= Harsh Dagar =

Indian basketball player

Harsh Dagar (born 23 February 2005) is an Indian basketball player from Uttar Pradesh. He plays for the India men's national basketball team as a shooting guard. He plays for Uttar Pradesh in the domestic tournaments.

== Early life ==
Dagar lives in Gurugram. His father died when he was five years old. His mother, a tailor, brough him up. He started playing football as a child but soon shifted to basketball due to his elder brother Apurv, a state-level basketball player and local coach. His first basketball coach was Vikram encouraged him to attend ACG NBA Jump programme in 2018 and then he got a scholarship for the NBA India Academy.

== Career ==
Dagar was part of the Indian team that won the South Asian Games in 2019 in Nepal. He represented the NBA India Academy at the European Youth Basketball League and NBA Academy Youth Games in 2018 and 2019.

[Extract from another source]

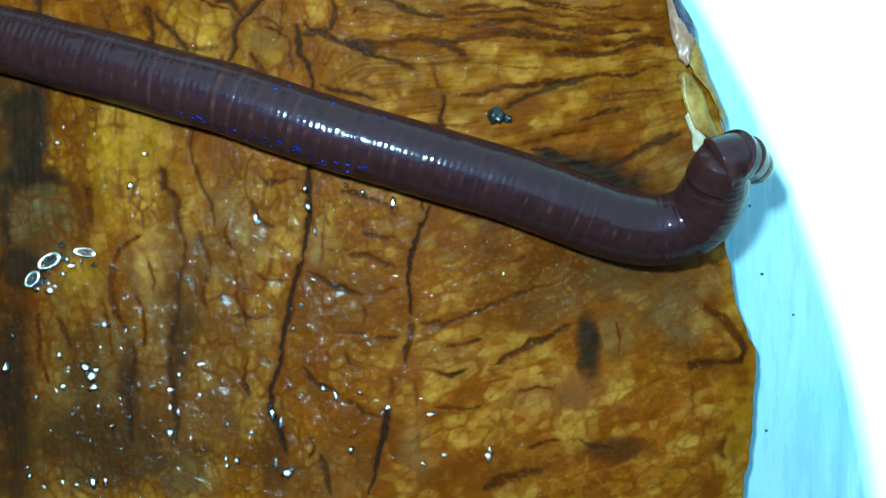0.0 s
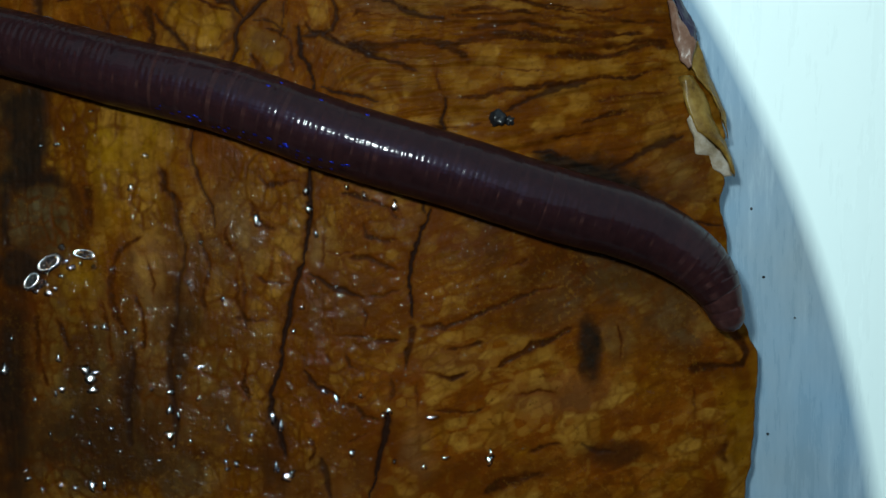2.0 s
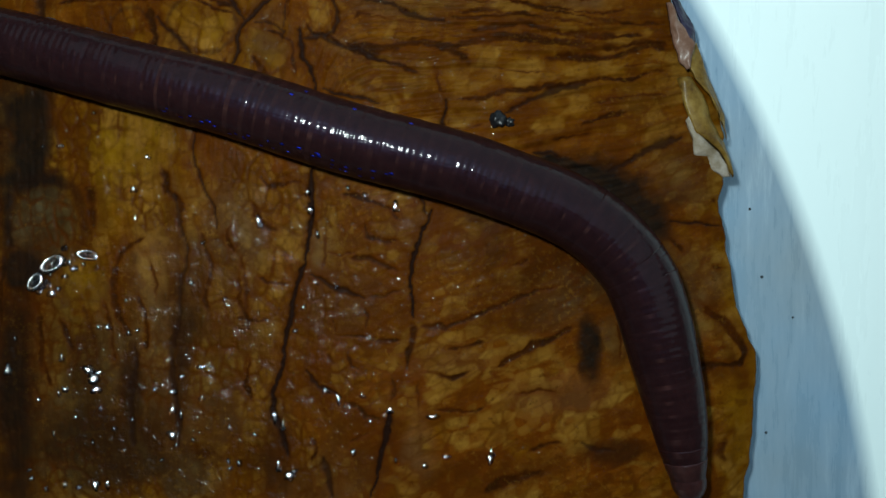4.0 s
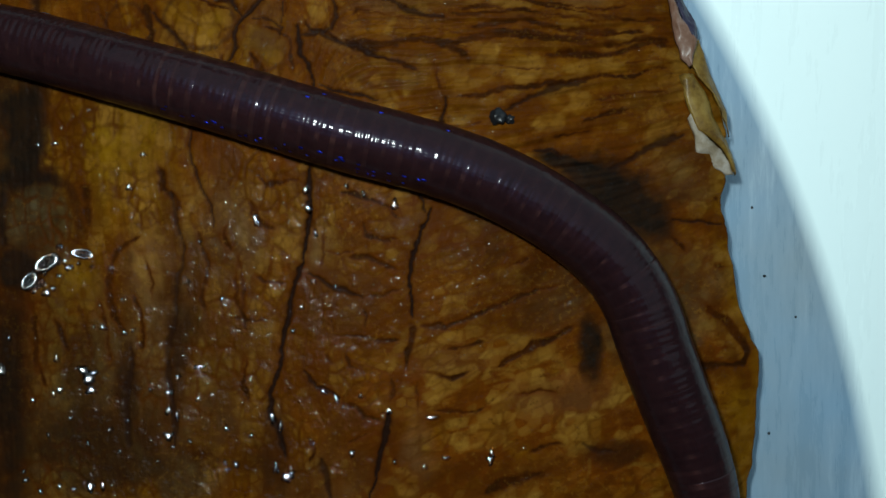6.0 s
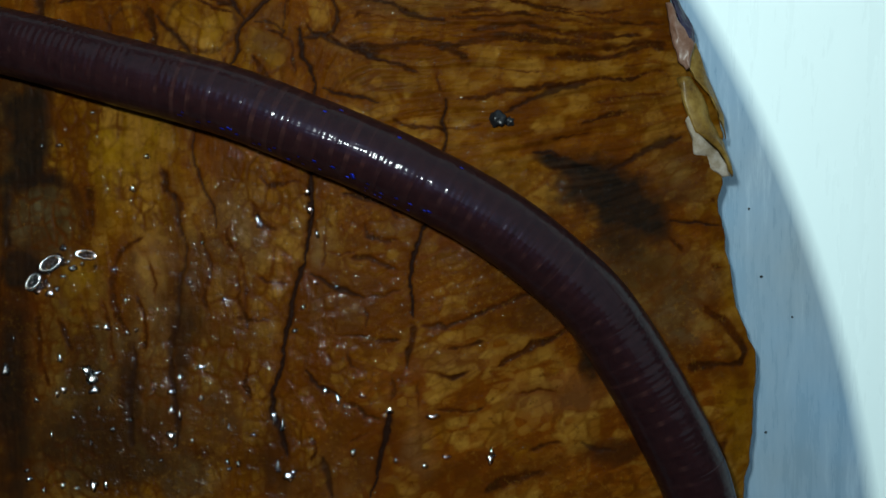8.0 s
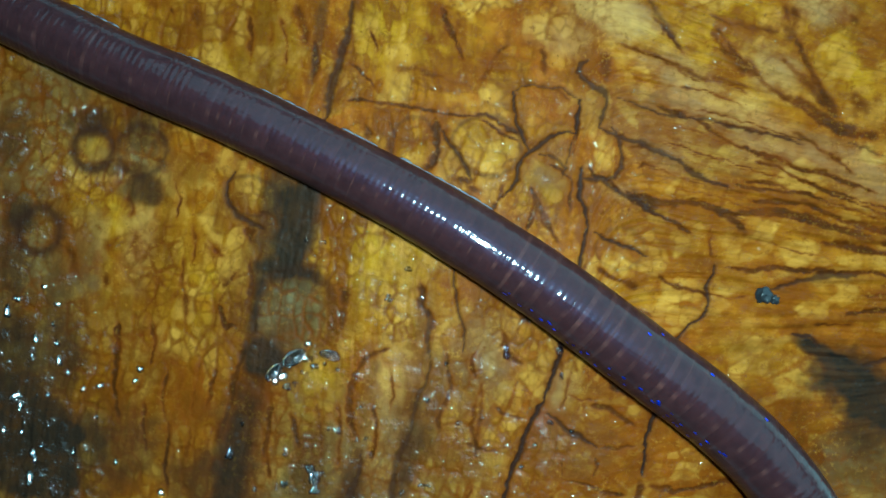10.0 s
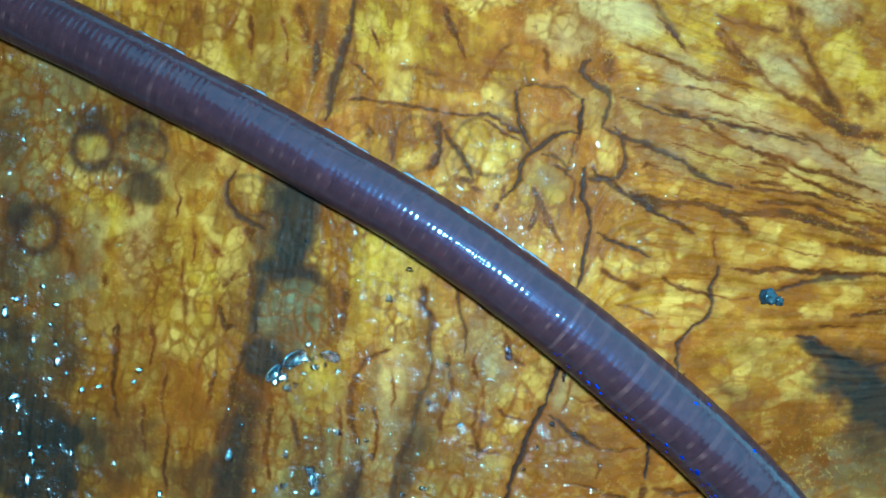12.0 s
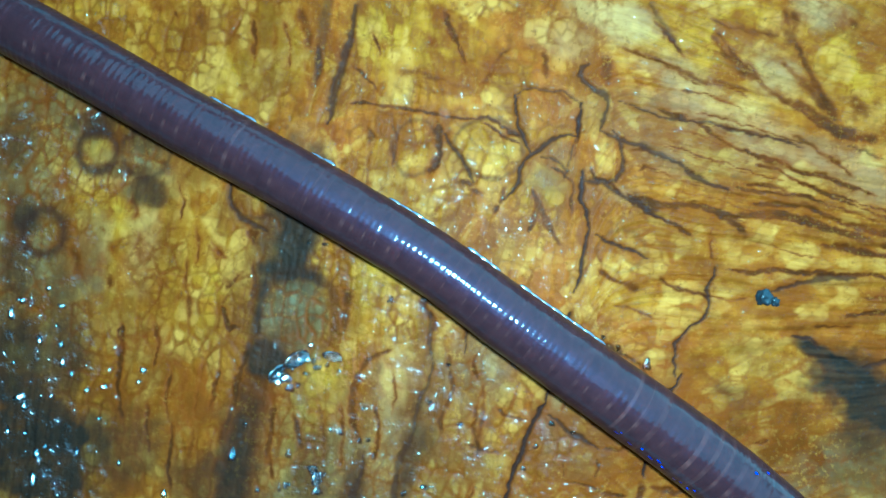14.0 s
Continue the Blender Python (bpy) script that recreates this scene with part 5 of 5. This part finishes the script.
def on_line(t, g):
    """Points at the arc lengths g of the line of one key time; past its end it goes straight on."""
    fine, arc = lines[t]
    p = np.stack([np.interp(g, arc, fine[:, k]) for k in range(3)], 1) - (0, 0, 0.42)
    end = fine[-1] - fine[-4]
    end /= np.linalg.norm(end)
    return p + np.maximum(g - arc[-1], 0)[:, None] * end


MOMENTS = sorted(lines)
FRONT = 42.0
base = lines[0][1][-1] - LENGTH


def placed(t):
    """The middles of all ring ends at t, from the head back."""
    crept = np.interp(t, (0, 7.6, 9.2, 11.3, 12.5, 14), (0, 0, 3.0, 7.5, 10, 14.4))
    heads = [k for k in MOMENTS if k <= 4.3]
    if t <= 4.2:
        head_at = np.interp(t, heads, [lines[k][1][-1] for k in heads])
    else:
        head_at = base + LENGTH - FRONT + crept + FRONT * np.interp(t, (4.2, 5.3, 7, 9.2, 14), (stretch_then, 1.22, 1.27, 1.27, 1.2))
    d = np.arange(COUNT + 1) * PITCH
    back = base + crept + LENGTH - d
    k = (head_at - (base + crept + LENGTH - FRONT)) / FRONT
    g = np.where(d < FRONT, head_at - d * k, back)
    i = max(j for j, v in enumerate(MOMENTS) if v <= t)
    j = min(i + 1, len(MOMENTS) - 1)
    s = 0 if i == j else (t - MOMENTS[i]) / (MOMENTS[j] - MOMENTS[i])
    return on_line(MOMENTS[i], g) * (1 - s) + on_line(MOMENTS[j], g) * s


stretch_then = (lines[4.2][1][-1] - (base + LENGTH - FRONT)) / FRONT


def girth(d):
    """Radius d millimetres behind the tip of the head."""
    r = 2.24 - 0.24 * min(max((d - 34) / 20, 0), 1)
    if d < 12:
        r *= 0.40 + 0.60 * math.sin(math.pi / 2 * (d / 12) ** 0.64)
    tail = LENGTH - d
    if tail < 22:
        r *= 0.35 + 0.65 * math.sin(math.pi / 2 * tail / 22)
    return r


def ring_mesh(r0, r1, pitch):
    """One body ring along z: a rounded band that dips to a furrow half a pitch from its middle and runs on inside its neighbours."""
    bm = bmesh.new()
    sides, steps = 40, 14
    loops = []
    for k in range(steps + 1):
        u = (k / steps * 2 - 1) * 2
        r = (r0 + (r1 - r0) * (u + 2) / 4) - 0.003 * u * u - 0.0013 * u ** 4
        loops.append([bm.verts.new((r * MM * math.cos(2 * math.pi * a / sides), r * MM * math.sin(2 * math.pi * a / sides), u * pitch / 2 * MM)) for a in range(sides)])
    for a, b in zip(loops, loops[1:]):
        for k in range(sides):
            j = (k + 1) % sides
            bm.faces.new((a[k], a[j], b[j], b[k]))
    bm.faces.new(loops[0][::-1])
    bm.faces.new(loops[-1])
    return bm


worm = new("earthworm")
tagged(worm, "moist dark reddish-purple earthworm with ringed body crawling over the peel", "earthworm")
segments = []
for i in range(COUNT):
    d = (i + 0.5) * PITCH
    plump = 1 + random.uniform(-0.006, 0.006)
    behind, ahead = girth(d + PITCH), girth(max(d - PITCH, 0.05))
    segments.append(part("segment", ring_mesh(plump * behind, plump * ahead, PITCH), TIP if i < 1 else HEAD if i < 8 else WORM, worm))
# thin runs of slime along the body's edge
for first, last in ((70, 73), (54, 61), (64, 66), (86, 89), (79, 80)):
    for i in range(first, last + 1):
        bm = bmesh.new()
        bmesh.ops.create_uvsphere(bm, u_segments=12, v_segments=10, radius=1.0)
        thick = random.uniform(0.7, 1.15)
        for v in bm.verts:
            v.co = Vector((v.co.x * 0.17 * thick, v.co.y * 0.08, v.co.z * 0.5)) * MM
        slime = part("slime", bm, SLIME, segments[i], "thin wet glint of slime")
        slime.location = (1.0 * girth(i * PITCH) * MM, -0.28 * girth(i * PITCH) * MM, 0)
# blue metal flecks added for the cuticle's sheen, along both flanks behind the head
for first, last, turns in ((34, 50, (138, 148, 156)), (33, 44, (38, 46, 54))):
    for i in range(first, last + 1):
        for _ in range(random.choice((1, 2, 2, 3) if turns[0] > 90 else (0, 0, 1))):
            a = radians(random.choice(turns) + random.uniform(-4, 4))
            bm = bmesh.new()
            bmesh.ops.create_uvsphere(bm, u_segments=8, v_segments=6, radius=1.0)
            wide, long = random.uniform(0.05, 0.11), random.uniform(0.08, 0.2)
            for v in bm.verts:
                v.co = Vector((v.co.x * 0.03, v.co.y * wide, v.co.z * long)) * MM
            bmesh.ops.rotate(bm, verts=bm.verts[:], cent=(0, 0, 0), matrix=Matrix.Rotation(a, 3, "Z"))
            fleck = part("blue_sheen", bm, IRIDESCENT, segments[i], "blue metallic fleck standing in for the cuticle's iridescent sheen")
            reach = girth(i * PITCH) * 0.995 * MM
            fleck.location = (reach * math.cos(a), reach * math.sin(a), random.uniform(-0.4, 0.4) * PITCH * MM)
bm = bmesh.new()
bmesh.ops.create_uvsphere(bm, u_segments=28, v_segments=16, radius=girth(0.3) * MM)
for v in bm.verts:
    v.co.z *= 1.3
snout = part("snout", bm, TIP, worm, "pale pink pointed snout")


def ring_poses(t):
    ends = placed(t)
    poses = []
    for a, b in zip(ends, ends[1:]):
        ahead = Vector(a - b).normalized()
        side = Vector((0, 0, 1)).cross(ahead)
        if side.length < 0.05:
            side = Vector((0, 1, 0))
        side.normalize()
        up = ahead.cross(side)
        m = Matrix((side, up, ahead)).transposed().to_4x4()
        m.translation = Vector((a + b) / 2) * MM
        poses.append(m)
    tip = poses[0].copy()
    tip.translation = Vector(ends[0]) * MM
    return poses, tip


def motions():
    times = sorted(set(MOMENTS) | {0.2, 0.6, 1.3, 1.75, 2.25, 2.7, 3.7, 4.7, 7.0, 8.2, 8.3, 8.7, 9.7, 10.2, 10.75, 11.9, 13.0, 13.5})
    rows = [[] for _ in segments]
    tips = []
    for t in times:
        poses, tip = ring_poses(t)
        for row, m in zip(rows, poses):
            row.append((t, m))
        tips.append((t, tip))
    for ob, row in zip(segments, rows):
        walk(ob, row)
    walk(snout, tips)


motions()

In 2022, he played the FIBA U16 Asian Championship and also represented India in the FIBA U18 Asian Championship 2022. In 2023, he represented India in the FIBA Basketball World Cup 2023 Asian Qualifiers. In 2023, he was also part of the Indian team that played the FIBA Olympic Pre-Qualifying Tournament at Syria.

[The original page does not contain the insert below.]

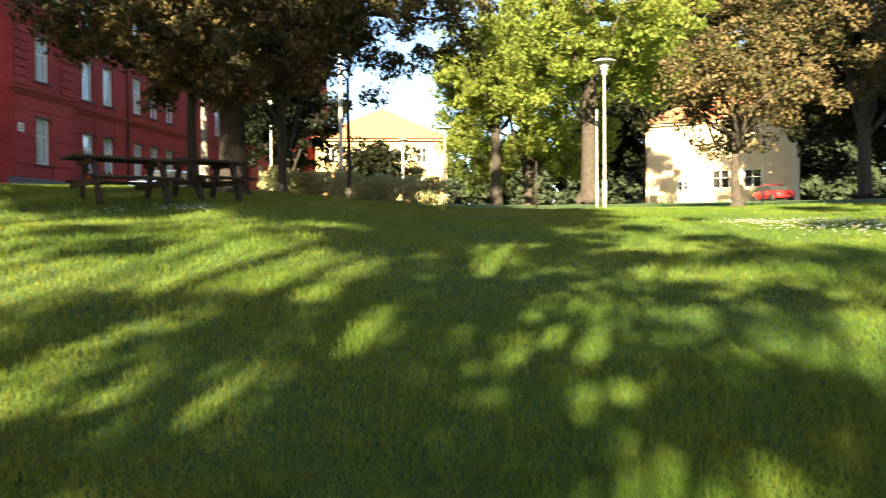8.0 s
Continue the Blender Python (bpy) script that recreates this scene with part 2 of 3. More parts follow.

In March 2025, he played 6 matches in the FIBA Asia Cup qualifiers at Manama, and in the crucial match against Bahrain, he was the top scorer 28 points, including 18 from three pointers, as India beat the higher-ranked team. He went on to play the FIBA Asia Cup in August 2025. He was also part of the Indian team that played the World Cup 2027 Asian Qualifiers.

In 2025, he played for BCH Knights in the Mongolian Professional Basketball League.

He also plays for the Indian 3x3 team. In October 2022, the Indian men's U17 3x3 basketball team qualified for the 2023 FIBA U18 3x3 World Cup by finishing second in the 3x3 Asia Cup.